Pour cela, le groupe entend investir entre 360 millions et 450 millions d’euros « dans la croissance », en majeure partie en Afrique, dans les ports, le ferroviaire et dans la modernisation de ses entrepôts. Il regarde de près les grandes plateformes proches des aéroports en Afrique du Sud, au Sénégal et en Côte d’Ivoire, et guette les futurs appels d’offres des ports du Ghana (où il a déjà investi 1 milliard d’euros à Tema), au Nigeria et en RD Congo, en attendant la privatisation de certains ports de l’est du continent et le nouvel appel d’offres de celui de Mombasa (Kenya). Le groupe a remporté en septembre la concession du port en eau profonde de Kribi, au Cameroun (en partenariat avec le français CMA CGM et le chinois CHEC), ainsi que les terminaux de deux îles du Cap-Vert.
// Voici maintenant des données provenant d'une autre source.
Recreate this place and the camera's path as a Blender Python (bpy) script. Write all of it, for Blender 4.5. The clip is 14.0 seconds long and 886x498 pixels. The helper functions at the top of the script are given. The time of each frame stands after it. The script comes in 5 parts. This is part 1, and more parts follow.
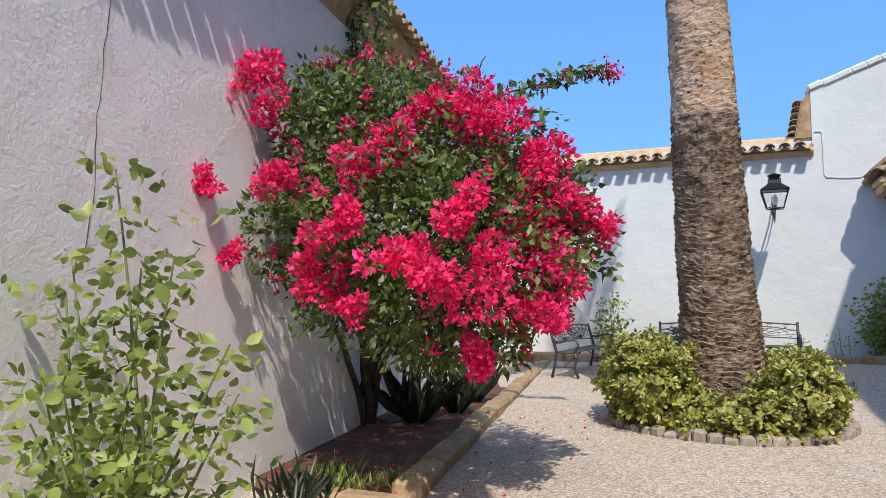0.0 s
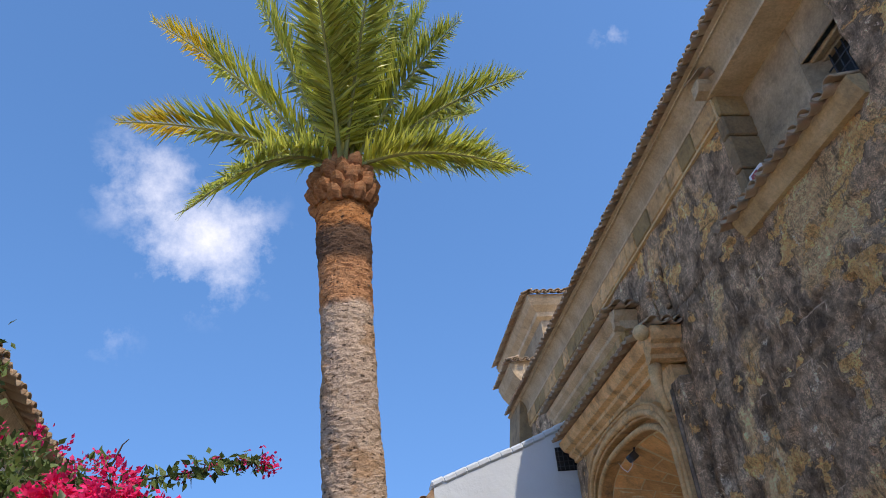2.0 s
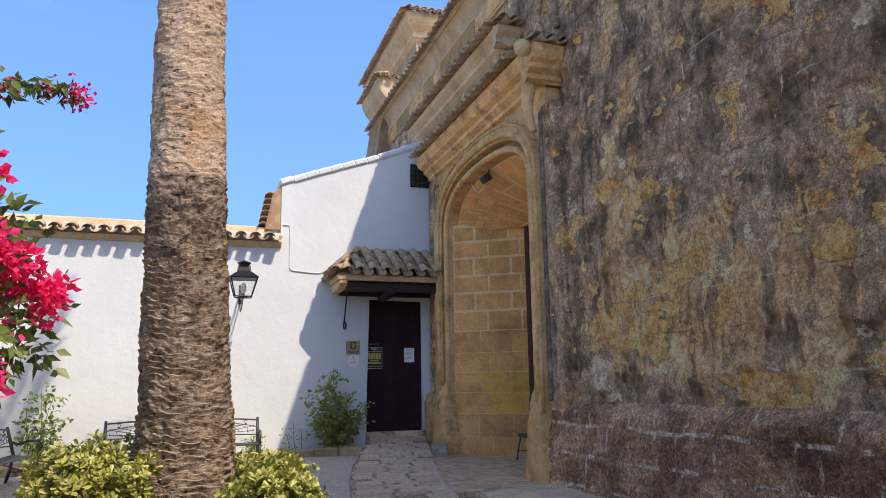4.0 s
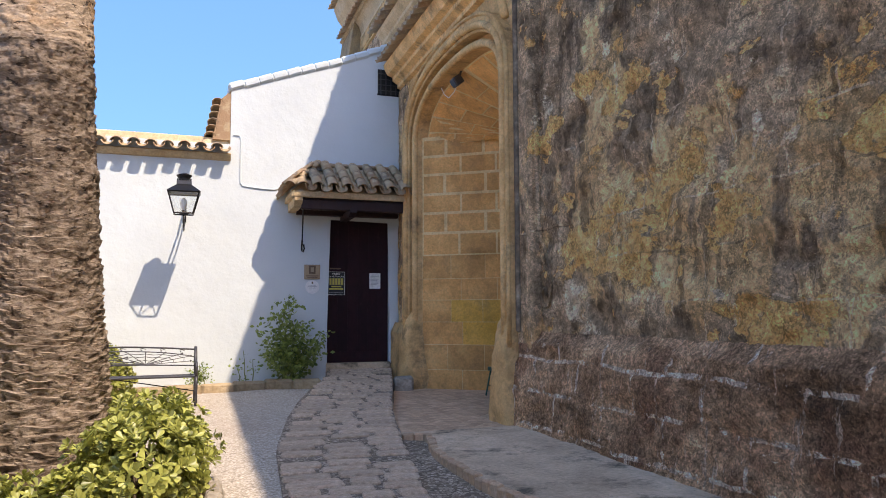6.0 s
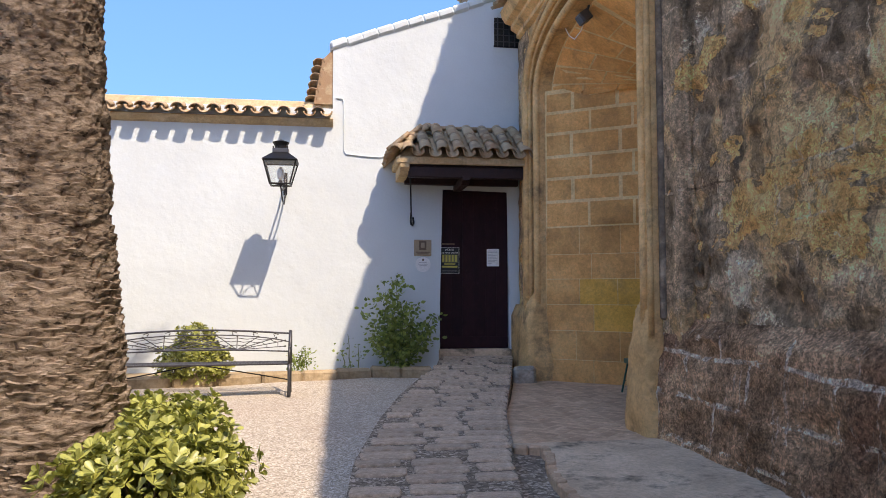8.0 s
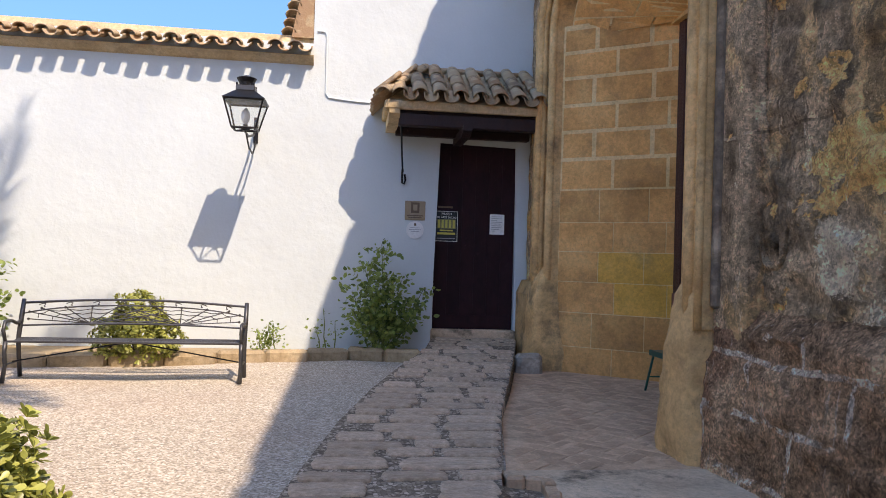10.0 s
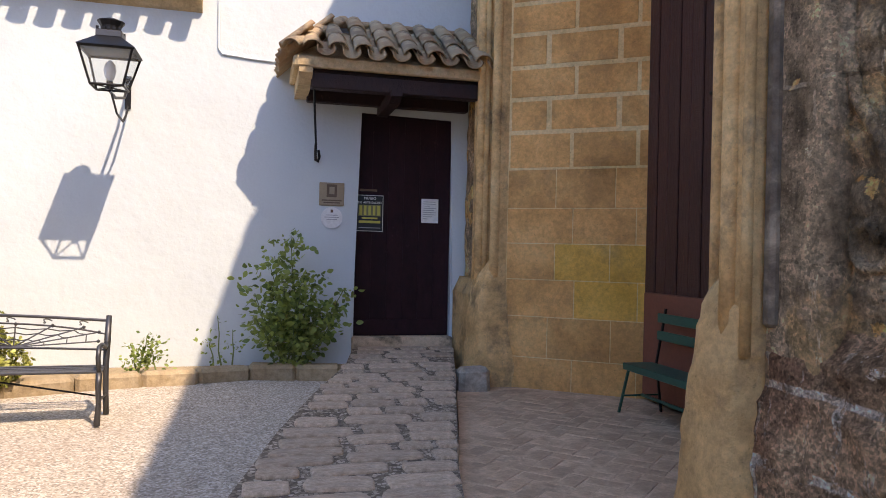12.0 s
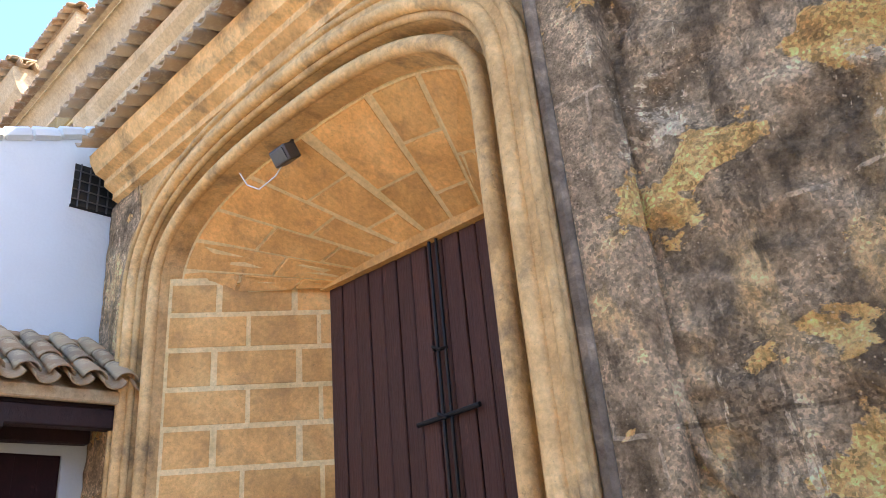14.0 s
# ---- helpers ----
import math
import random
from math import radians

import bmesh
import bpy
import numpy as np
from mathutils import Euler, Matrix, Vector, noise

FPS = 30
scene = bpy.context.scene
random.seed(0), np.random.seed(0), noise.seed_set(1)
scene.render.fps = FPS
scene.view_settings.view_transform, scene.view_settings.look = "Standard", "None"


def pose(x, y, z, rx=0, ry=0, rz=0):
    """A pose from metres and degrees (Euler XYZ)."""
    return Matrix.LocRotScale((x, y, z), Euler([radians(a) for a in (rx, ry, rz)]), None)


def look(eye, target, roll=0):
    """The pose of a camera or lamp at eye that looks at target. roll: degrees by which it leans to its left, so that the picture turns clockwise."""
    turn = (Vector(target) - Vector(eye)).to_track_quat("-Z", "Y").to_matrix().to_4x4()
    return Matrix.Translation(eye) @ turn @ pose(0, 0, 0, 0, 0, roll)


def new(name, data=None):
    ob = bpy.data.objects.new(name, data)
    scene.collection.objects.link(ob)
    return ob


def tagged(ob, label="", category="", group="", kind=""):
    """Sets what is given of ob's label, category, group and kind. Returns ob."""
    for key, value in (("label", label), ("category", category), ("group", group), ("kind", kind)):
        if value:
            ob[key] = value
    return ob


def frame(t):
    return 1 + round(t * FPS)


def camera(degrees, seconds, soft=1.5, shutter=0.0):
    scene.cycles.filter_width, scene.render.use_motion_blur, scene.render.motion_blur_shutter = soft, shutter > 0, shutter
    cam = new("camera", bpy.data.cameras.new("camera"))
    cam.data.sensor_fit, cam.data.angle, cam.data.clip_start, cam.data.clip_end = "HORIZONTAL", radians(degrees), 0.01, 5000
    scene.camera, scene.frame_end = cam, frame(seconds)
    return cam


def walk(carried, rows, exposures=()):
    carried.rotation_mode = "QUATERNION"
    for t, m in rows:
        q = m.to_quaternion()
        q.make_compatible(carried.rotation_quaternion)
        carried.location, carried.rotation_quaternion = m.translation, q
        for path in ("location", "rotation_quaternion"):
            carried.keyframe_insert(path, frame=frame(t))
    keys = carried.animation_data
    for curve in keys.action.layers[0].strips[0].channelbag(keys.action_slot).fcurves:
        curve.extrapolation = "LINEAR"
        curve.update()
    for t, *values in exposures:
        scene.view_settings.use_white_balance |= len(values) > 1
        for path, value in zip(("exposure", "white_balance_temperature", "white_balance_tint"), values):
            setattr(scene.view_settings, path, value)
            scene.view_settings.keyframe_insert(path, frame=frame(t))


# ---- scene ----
cam = camera(62.9, 14.0, soft=0.9)
PATH = [
    (0, (-0.096, 0.016, 1.558), (-0.871, 1.854, 1.693), -0.4),
    (0.5, (-0.27, 0.155, 1.641), (-0.61, 2.101, 1.953), -0.4),
    (1, (-0.395, 0.247, 1.729), (-0.441, 2.169, 2.277), -1.2),
    (1.5, (-0.45, 0.357, 1.817), (-0.333, 2.178, 2.636), -3.3),
    (2, (-0.496, 0.481, 1.854), (-0.24, 2.164, 2.904), -5.8),
    (2.5, (-0.602, 0.594, 1.917), (-0.204, 2.138, 3.124), -7.1),
    (3, (-0.676, 0.768, 1.898), (-0.202, 2.406, 2.943), -4.0),
    (3.5, (-0.54, 1.054, 1.729), (0.017, 2.847, 2.418), -0.5),
    (4, (-0.337, 1.358, 1.619), (0.293, 3.221, 1.981), -0.8),
    (6.5, (0.867, 2.893, 1.587), (1.508, 4.781, 1.749), -0.2),
    (7, (1.081, 3.274, 1.572), (1.611, 5.198, 1.714), -0.3),
    (7.5, (1.211, 3.652, 1.545), (1.622, 5.605, 1.667), -0.3),
    (8, (1.256, 4.036, 1.609), (1.543, 6.012, 1.727), 0.0),
    (10.5, (1.827, 6.134, 1.625), (2.093, 8.116, 1.649), 2.1),
    (11, (1.853, 6.564, 1.682), (2.177, 8.537, 1.704), 2.3),
    (11.5, (1.868, 6.975, 1.647), (2.281, 8.932, 1.665), 2.2),
    (12, (1.818, 7.391, 1.685), (2.314, 9.329, 1.694), 1.3),
    (12.5, (1.715, 7.791, 1.769), (2.458, 9.647, 1.827), 1.5),
    (13, (1.69, 8.168, 1.784), (2.742, 9.858, 1.983), 1.2),
    (13.5, (1.669, 8.504, 1.962), (2.968, 9.946, 2.444), -0.6),
    (14, (1.457, 8.774, 2.104), (2.836, 9.988, 2.893), -5.4),
]
EXPOSURES = [(0, 1.75, 7600, 12), (1.0, 1.5, 7600, 13), (2.0, 1.4, 7900, 16), (3.0, 1.45, 8100, 17), (4, 1.95, 8600, 18), (6.5, 2.15, 8800, 18), (8, 2.1, 8800, 18), (11, 2.15, 8900, 18), (12.5, 2.45, 9500, 21), (13.3, 3.15, 9800, 20), (14, 3.35, 9900, 19)]
walk(cam, [(t, look(eye, target, roll)) for t, eye, target, roll in PATH], EXPOSURES)

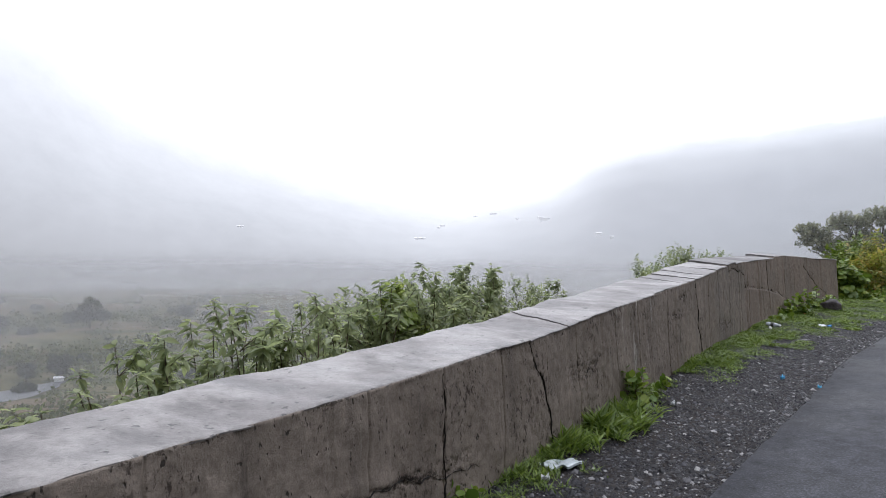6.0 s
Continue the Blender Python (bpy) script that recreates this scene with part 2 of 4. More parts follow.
def field_material():
    """Wet fields: grass, brown ploughed strips and dark scrub, at three scales."""
    m, nt, bsdf = nodes_of("valley_fields")
    n1, n2, n3 = noise_tex(nt, 0.022, 5, 0.6, stretch=(1.0, 1.7, 1.0)), noise_tex(nt, 0.16, 5, 0.7), noise_tex(nt, 1.4, 5, 0.7)
    a = ramp(nt, n1.outputs["Fac"], [(0.36, (0.070, 0.074, 0.034)), (0.46, (0.105, 0.096, 0.052)), (0.56, (0.135, 0.105, 0.078)), (0.66, (0.080, 0.078, 0.040))])
    f = ramp(nt, n2.outputs["Fac"], [(0.48, (0, 0, 0)), (0.62, (0.85, 0.85, 0.85))])
    col = mix(nt, f.outputs["Color"], a.outputs["Color"], (0.024, 0.036, 0.014))
    g = ramp(nt, n3.outputs["Fac"], [(0.35, (0.65, 0.65, 0.65)), (0.7, (1.25, 1.25, 1.2))])
    col = mix(nt, 1.0, col, g.outputs["Color"], "MULTIPLY")
    nt.links.new(col, bsdf.inputs["Base Color"])
    bsdf.inputs["Roughness"].default_value = 0.95
    bsdf.inputs["Specular IOR Level"].default_value = 0.1
    bump(nt, bsdf, n3.outputs["Fac"], 0.7, 0.3)
    return m


M_GROUND = field_material()
M_ROCK = two_scale("dark_rock", (0.018, 0.015, 0.018), (0.04, 0.033, 0.035), (0.07, 0.06, 0.06), 6, 40, 0.6, 0.01, 0.7)
M_BARK = two_scale("pale_bark", (0.10, 0.095, 0.06), (0.17, 0.16, 0.10), (0.07, 0.06, 0.04), 8, 50, 0.8)
M_TWIG = two_scale("brown_twig", (0.06, 0.045, 0.03), (0.11, 0.085, 0.05), (0.04, 0.03, 0.02), 8, 50, 0.8)
# Grey-green leaf, greyed further: veiling haze is put into its colour.
M_LEAF_BIG = leaf_material("broad_leaf", (0.180, 0.212, 0.150), (0.270, 0.300, 0.206), (0.34, 0.365, 0.238), 0.26, 0.5)
# Greener, darker copy for the lower shrubs, with their shade in the colour.
M_LEAF_SHADE = leaf_material("green_shaded_leaf", (0.120, 0.172, 0.066), (0.195, 0.252, 0.096), (0.265, 0.32, 0.125), 0.30, 0.5)
M_LEAF_LANT = leaf_material("ovate_leaf", (0.080, 0.118, 0.036), (0.145, 0.195, 0.055), (0.23, 0.27, 0.075), 0.42, 0.34)
M_LEAF_LOW = leaf_material("young_leaf", (0.09, 0.16, 0.022), (0.17, 0.25, 0.034), (0.28, 0.34, 0.05), 0.45, 0.38)
# Herb leaves are paled: the veiling haze is put into their colour.
M_LEAF_HERB = leaf_material("herb_leaf", (0.19, 0.23, 0.130), (0.29, 0.335, 0.180), (0.38, 0.42, 0.22), 0.45, 0.6)
M_LEAF_VINE = leaf_material("vine_leaf", (0.20, 0.27, 0.080), (0.30, 0.37, 0.105), (0.39, 0.45, 0.14), 0.45, 0.6)
M_LEAF_YEL = leaf_material("yellowing_leaf", (0.22, 0.28, 0.050), (0.40, 0.40, 0.070), (0.47, 0.33, 0.10), 0.5, 0.55)
# Tree and slope leaves likewise carry haze in a paler, greyer colour.
M_LEAF_TREE = leaf_material("tree_leaf", (0.20, 0.220, 0.150), (0.285, 0.30, 0.200), (0.36, 0.36, 0.24), 0.5, 0.6)
M_LEAF_SLOPE = leaf_material("slope_leaf", (0.23, 0.28, 0.155), (0.33, 0.375, 0.205), (0.42, 0.46, 0.25), 0.5, 0.6)
M_LEAF_FAR = leaf_material("far_tree_leaf", (0.040, 0.050, 0.032), (0.060, 0.072, 0.045), (0.085, 0.095, 0.060), 0.8, 0.35)
M_LEAF_BROWN = leaf_material("brownish_leaf", (0.16, 0.150, 0.085), (0.235, 0.215, 0.120), (0.30, 0.26, 0.15), 0.5, 0.45)
M_GRASS = leaf_material("grass_blade", (0.085, 0.135, 0.022), (0.15, 0.225, 0.034), (0.23, 0.30, 0.05), 0.5, 0.32)
M_PETAL = leaf_material("pink_petal", (0.30, 0.14, 0.24), (0.45, 0.26, 0.36), (0.60, 0.45, 0.50), 0.5, 0.3)

# concrete: weathered face with vertical rain streaks, and the trowelled top
def along_wall_value(nt):
    """Distance along the wall, as a share of 30 metres."""
    tc, dot = nt.nodes.new("ShaderNodeTexCoord"), nt.nodes.new("ShaderNodeVectorMath")
    dot.operation = "DOT_PRODUCT"
    dot.inputs[1].default_value = (1 / R2 / 30, 1 / R2 / 30, 0)
    nt.links.new(tc.outputs["Object"], dot.inputs[0])
    return dot.outputs["Value"]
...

Alors que défile derrière lui tout un ballet de Bluebus servant de navettes (électriques) aux employés du siège, Cyrille Bolloré évoque, les yeux qui pétillent, un autre sujet qui semble lui tenir à cœur : les batteries de stockage d’électricité LMP (lithium métal polymère), dans lesquelles 3 milliards d’euros ont déjà été investis. Sur ce créneau, le dirigeant veut « titiller » son concurrent américain Tesla, tout en devenant opérateur d’électricité en Afrique. Objectif : réduire la dépense d’énergie entre les pics de consommation en stockant l’énergie dans les endroits non raccordés. « Avec le stockage d’électricité, un marché gigantesque est en train de s’ouvrir en Afrique, conclut le fils Bolloré. C’est le continent de l’avenir. » Cela sonne comme une profession de foi.

QUATRE HÉRITIERS

Lorsque Vincent Bolloré prendra sa retraite, en 2022, il aura déjà réparti entre ses quatre enfants les charges au sein de l’entreprise (dont il a lui-même pris les rênes en 1980). Cyrille, 30 ans, qui a hérité des transports et de la logistique, est le numéro deux du groupe. Yannick, 36 ans, est PDG de Havas, sixième agence mondiale de communication. Installé à Los Angeles, Sébastien, 38 ans, s’occupe du développement de Blue Solutions (stockage d’électricité) et des véhicules électriques. Un domaine qu’il partage avec Marie, 27 ans, par ailleurs administratrice de la banque d’investissement italienne Mediobanca.